# START OF Supplied data
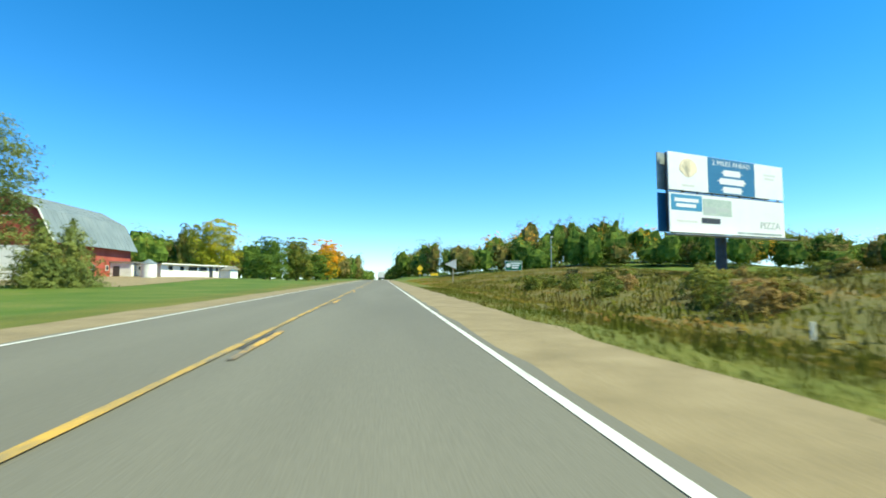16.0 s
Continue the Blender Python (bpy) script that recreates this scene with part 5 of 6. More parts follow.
def tractor():
    x, y = -25.3, 259.0
    ob = thing("tractor", pose(x, y, float(ground_z(x, y)) + 0.07, 0, 0, 80), "faded red old farm tractor parked on gravel", "tractor")
    for sx in (-0.85, 0.85):
        wheel(ob, sx, -0.8, 0.72, 0.38, 0.72, hub=TRACTOR_RED)
        wheel(ob, sx * 0.75, 1.25, 0.4, 0.2, 0.4, hub=TRACTOR_RED)
        part("fender", boxed(sx - 0.22, -1.5, 1.42, sx + 0.22, -0.1, 1.5, 0.03), TRACTOR_RED, ob)
    part("engine", boxed(-0.3, -0.9, 0.55, 0.3, 1.3, 1.0, 0.05), DARK_STEEL, ob)
    part("hood", boxed(-0.33, 0.0, 1.0, 0.33, 1.55, 1.5, 0.1), TRACTOR_RED, ob)
    part("seat", boxed(-0.25, -0.95, 1.3, 0.25, -0.5, 1.42, 0.05), PLASTIC, ob)
    part("exhaust", tubed((0.1, 0.9, 1.45), (0.1, 0.9, 2.2), 0.035, 0.035), DARK_STEEL, ob)
    part("steering_wheel", tubed((0, -0.15, 1.6), (0, -0.19, 1.64), 0.2, 0.2, 16), PLASTIC, ob)


tractor()
ob = thing("covered_crate", pose(-23.2, 258.0, float(ground_z(-23.2, 258)) + 0.03, 0, 0, 15), "dark tarp thrown over a low crate on gravel", "crate")
bm = boxed(-0.9, -0.6, 0, 0.9, 0.6, 1.05)
bmesh.ops.subdivide_edges(bm, edges=bm.edges[:], cuts=6, use_grid_fill=True)
for v in bm.verts:
    v.co += noise.noise_vector(v.co * 1.7) * 0.14
part("tarp", bm, TARP, ob)


def fruit_sign(x, y, w, h, z, text, label):
    ob = thing("stand_sign", pose(x, y, float(ground_z(x, y)) + 0.07, 0, 0, 4), label, "sign", "fruit stand signs")
    for sx in (-w * 0.4, w * 0.4):
        part("leg", boxed(sx - 0.03, 0, -0.2, sx + 0.03, 0.06, z + h), WOOD, ob)
    board(ob, "panel", -w / 2, z, w / 2, z + h, BOARD_WHITE, 0, 0.03)
    if text:
        words(text, h * 0.42, BLACK_PRINT, ob, Matrix.Translation((0, -0.036, z + h * 0.5)) @ FACE)
    else:
        bars(ob, -w * 0.35, z + h * 0.2, w * 0.35, z + h * 0.85, 3, BLACK_PRINT, -0.031)
    return ob


s = fruit_sign(-16.6, 253, 1.35, 0.72, 0.78, "APPLES", "white painted board lettered for apples")
part("plank", boxed(-0.75, -0.35, 0.2, 1.1, -0.05, 0.66, 0.02), ORANGE_PAINT, s, "faded red plank bin")
fruit_sign(-18.2, 253.5, 0.55, 0.7, 0.85, "", "small white sandwich sign with dark lines")
STONES = []
for k in range(4):
    bm = bmesh.new()
    bmesh.ops.create_icosphere(bm, subdivisions=2, radius=0.5)
    for v in bm.verts:
        v.co += noise.noise_vector(v.co * 1.6 + Vector((k * 7, 0, 0))) * 0.22
        v.co.z *= 0.6
    me = bpy.data.meshes.new("stone")
    bm.to_mesh(me)
    bm.free()
    me.materials.append(STONE)
    STONES.append(me)
rng = np.random.default_rng(9)
for k in range(90):
    x = -rng.uniform(9, 27)
    y = min(250, 214 + 1.4 * abs(x)) + rng.uniform(-0.6, 7.0) * rng.uniform(0.2, 1)
    s = rng.uniform(0.12, 0.42)
    ob = new("stone", STONES[k % 4])
    ob.matrix_world = pose(x, y, float(ground_z(x, y)) + 0.08, 0, 0, k * 50) @ Matrix.Diagonal((s, s, s, 1))
    tagged(ob, "pale field stone lying at the gravel edge", "stone", "stones along the yard")
ob = thing("mailbox", pose(-14.6, 261, float(ground_z(-14.6, 261))), "small dark mailbox on a post by the road", "mailbox")
part("post", boxed(-0.05, -0.05, -0.2, 0.05, 0.05, 1.05), WOOD, ob)
part("box", boxed(-0.12, -0.28, 1.05, 0.12, 0.28, 1.3, 0.05), DARK_STEEL, ob)
ob = thing("orange_flag", pose(-7.4, 262, float(ground_z(-7.4, 262))), "orange diamond work sign on a short stand", "road sign")
part("stand", tubed((0, 0, -0.1), (0, 0, 0.75), 0.02, 0.02, 6), STEEL, ob)
bm = boxed(-0.2, -0.012, -0.2, 0.2, 0.012, 0.2)
bmesh.ops.rotate(bm, cent=(0, 0, 0), matrix=Matrix.Rotation(radians(45), 3, "Y"), verts=bm.verts[:])
bmesh.ops.translate(bm, vec=(0, -0.02, 0.9), verts=bm.verts[:])
part("panel", bm, ORANGE_PAINT, ob)

# white roofed shed beyond the field
g = float(ground_z(-77, 264))
ob = thing("field_shed", pose(-77, 264, g, 0, 0, 20), "low white shed behind the grassy rise", "shed")
part("wall", boxed(-3, -2, -0.5, 3, 2, 1.7), WHITE, ob)
bm = bmesh.new()
v = [bm.verts.new(c) for c in ((-3.4, -2.5, 1.6), (3.4, -2.5, 1.6), (3.4, 0, 2.7), (-3.4, 0, 2.7), (-3.4, 2.5, 1.6), (3.4, 2.5, 1.6))]
bm.faces.new((v[0], v[1], v[2], v[3]))
bm.faces.new((v[3], v[2], v[5], v[4]))
bm.faces.new((v[0], v[3], v[4]))
bm.faces.new((v[1], v[5], v[2]))
bm.faces.new((v[0], v[4], v[5], v[1]))
part("roof", bm, WHITE, ob)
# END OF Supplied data
_Exercise objective_: Retype each line of the listing above word for word. Exclude the pictures.

_Answer to this problem_:
16.0 s
Continue the Blender Python (bpy) script that recreates this scene with part 5 of 6. More parts follow.
def tractor():
    x, y = -25.3, 259.0
    ob = thing("tractor", pose(x, y, float(ground_z(x, y)) + 0.07, 0, 0, 80), "faded red old farm tractor parked on gravel", "tractor")
    for sx in (-0.85, 0.85):
        wheel(ob, sx, -0.8, 0.72, 0.38, 0.72, hub=TRACTOR_RED)
        wheel(ob, sx * 0.75, 1.25, 0.4, 0.2, 0.4, hub=TRACTOR_RED)
        part("fender", boxed(sx - 0.22, -1.5, 1.42, sx + 0.22, -0.1, 1.5, 0.03), TRACTOR_RED, ob)
    part("engine", boxed(-0.3, -0.9, 0.55, 0.3, 1.3, 1.0, 0.05), DARK_STEEL, ob)
    part("hood", boxed(-0.33, 0.0, 1.0, 0.33, 1.55, 1.5, 0.1), TRACTOR_RED, ob)
    part("seat", boxed(-0.25, -0.95, 1.3, 0.25, -0.5, 1.42, 0.05), PLASTIC, ob)
    part("exhaust", tubed((0.1, 0.9, 1.45), (0.1, 0.9, 2.2), 0.035, 0.035), DARK_STEEL, ob)
    part("steering_wheel", tubed((0, -0.15, 1.6), (0, -0.19, 1.64), 0.2, 0.2, 16), PLASTIC, ob)


tractor()
ob = thing("covered_crate", pose(-23.2, 258.0, float(ground_z(-23.2, 258)) + 0.03, 0, 0, 15), "dark tarp thrown over a low crate on gravel", "crate")
bm = boxed(-0.9, -0.6, 0, 0.9, 0.6, 1.05)
bmesh.ops.subdivide_edges(bm, edges=bm.edges[:], cuts=6, use_grid_fill=True)
for v in bm.verts:
    v.co += noise.noise_vector(v.co * 1.7) * 0.14
part("tarp", bm, TARP, ob)


def fruit_sign(x, y, w, h, z, text, label):
    ob = thing("stand_sign", pose(x, y, float(ground_z(x, y)) + 0.07, 0, 0, 4), label, "sign", "fruit stand signs")
    for sx in (-w * 0.4, w * 0.4):
        part("leg", boxed(sx - 0.03, 0, -0.2, sx + 0.03, 0.06, z + h), WOOD, ob)
    board(ob, "panel", -w / 2, z, w / 2, z + h, BOARD_WHITE, 0, 0.03)
    if text:
        words(text, h * 0.42, BLACK_PRINT, ob, Matrix.Translation((0, -0.036, z + h * 0.5)) @ FACE)
    else:
        bars(ob, -w * 0.35, z + h * 0.2, w * 0.35, z + h * 0.85, 3, BLACK_PRINT, -0.031)
    return ob


s = fruit_sign(-16.6, 253, 1.35, 0.72, 0.78, "APPLES", "white painted board lettered for apples")
part("plank", boxed(-0.75, -0.35, 0.2, 1.1, -0.05, 0.66, 0.02), ORANGE_PAINT, s, "faded red plank bin")
fruit_sign(-18.2, 253.5, 0.55, 0.7, 0.85, "", "small white sandwich sign with dark lines")
STONES = []
for k in range(4):
    bm = bmesh.new()
    bmesh.ops.create_icosphere(bm, subdivisions=2, radius=0.5)
    for v in bm.verts:
        v.co += noise.noise_vector(v.co * 1.6 + Vector((k * 7, 0, 0))) * 0.22
        v.co.z *= 0.6
    me = bpy.data.meshes.new("stone")
    bm.to_mesh(me)
    bm.free()
    me.materials.append(STONE)
    STONES.append(me)
rng = np.random.default_rng(9)
for k in range(90):
    x = -rng.uniform(9, 27)
    y = min(250, 214 + 1.4 * abs(x)) + rng.uniform(-0.6, 7.0) * rng.uniform(0.2, 1)
    s = rng.uniform(0.12, 0.42)
    ob = new("stone", STONES[k % 4])
    ob.matrix_world = pose(x, y, float(ground_z(x, y)) + 0.08, 0, 0, k * 50) @ Matrix.Diagonal((s, s, s, 1))
    tagged(ob, "pale field stone lying at the gravel edge", "stone", "stones along the yard")
ob = thing("mailbox", pose(-14.6, 261, float(ground_z(-14.6, 261))), "small dark mailbox on a post by the road", "mailbox")
part("post", boxed(-0.05, -0.05, -0.2, 0.05, 0.05, 1.05), WOOD, ob)
part("box", boxed(-0.12, -0.28, 1.05, 0.12, 0.28, 1.3, 0.05), DARK_STEEL, ob)
ob = thing("orange_flag", pose(-7.4, 262, float(ground_z(-7.4, 262))), "orange diamond work sign on a short stand", "road sign")
part("stand", tubed((0, 0, -0.1), (0, 0, 0.75), 0.02, 0.02, 6), STEEL, ob)
bm = boxed(-0.2, -0.012, -0.2, 0.2, 0.012, 0.2)
bmesh.ops.rotate(bm, cent=(0, 0, 0), matrix=Matrix.Rotation(radians(45), 3, "Y"), verts=bm.verts[:])
bmesh.ops.translate(bm, vec=(0, -0.02, 0.9), verts=bm.verts[:])
part("panel", bm, ORANGE_PAINT, ob)

# white roofed shed beyond the field
g = float(ground_z(-77, 264))
ob = thing("field_shed", pose(-77, 264, g, 0, 0, 20), "low white shed behind the grassy rise", "shed")
part("wall", boxed(-3, -2, -0.5, 3, 2, 1.7), WHITE, ob)
bm = bmesh.new()
v = [bm.verts.new(c) for c in ((-3.4, -2.5, 1.6), (3.4, -2.5, 1.6), (3.4, 0, 2.7), (-3.4, 0, 2.7), (-3.4, 2.5, 1.6), (3.4, 2.5, 1.6))]
bm.faces.new((v[0], v[1], v[2], v[3]))
bm.faces.new((v[3], v[2], v[5], v[4]))
bm.faces.new((v[0], v[3], v[4]))
bm.faces.new((v[1], v[5], v[2]))
bm.faces.new((v[0], v[4], v[5], v[1]))
part("roof", bm, WHITE, ob)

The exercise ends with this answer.